Sunday, September 15, 2019

Sunday Morning Bonus Pulp: Fantastic Novels, September 1948


FANTASTIC NOVELS was another reprint pulp that brought back stories from the very early days of science fiction, fantasy, and horror. This issue features A. Merritt's novel THE CONQUEST OF THE MOON POOL, originally published in ALL-STORY WEEKLY in 1919 as a six-part serial. I don't know if this version is abridged, but it wouldn't surprise me if it was. THE CONQUEST OF THE MOON POOL is the sequel to Merritt's novella "The Moon Pool", and I believe both stories were combined to form the novel THE MOON POOL. I seem to recall reading that Merritt did a lot of revising to his original stories when they were combined and/or expanded in later versions, but I'm far from an expert on Merritt and his work. He's one of those authors I've enjoyed, but I haven't read much by him and always intend to read more. I own most of his work in one edition or another.

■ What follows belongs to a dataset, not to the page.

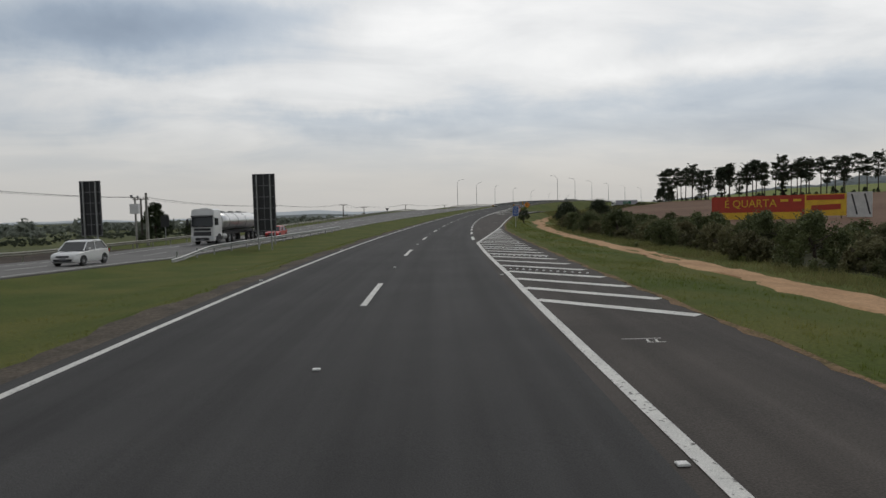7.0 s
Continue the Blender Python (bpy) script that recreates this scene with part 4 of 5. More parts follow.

What I do know is that I like this cover by an artist usually billed simply as Lawrence, real name Lawrence Sterne Stevens. I mean, a good-looking blonde with a raygun and a bunch of spear-toting humanoid frogs . . . what's not to like?

2 comments:

Deuce said...

Altus Press put out the combined "The Moon Pool"/"The Conquest of the Moon Pool" from the original pulps a couple of years ago, complete with all the later Finlay illos and the cover shown above.

"The Moon Pool" was influential (it's in Lovecraft's Top Ten) and extremely popular at the time. Reportedly, it ranked with readers right up with "Under the Moons of Mars"/A PRINCESS OF MARS, popularity-wise. The legendary Bob Davis demanded that Merritt write a sequel. TCotMP was the result. Merritt hated writing sequels, but I think he succeeeded in writing a worthy follow-up (the novel/novella is 119K words). Readers at the time certainly thought so.

Like A PRINCESS OF MARS, it shows some of the signs of being a first novel. Just like APoM, it's bursting with imagination and wonder. Anybody serious about pulp SFF should read it.

James Reasoner said...

Thanks, Deuce. I have that reprint and am moving it up in the stack!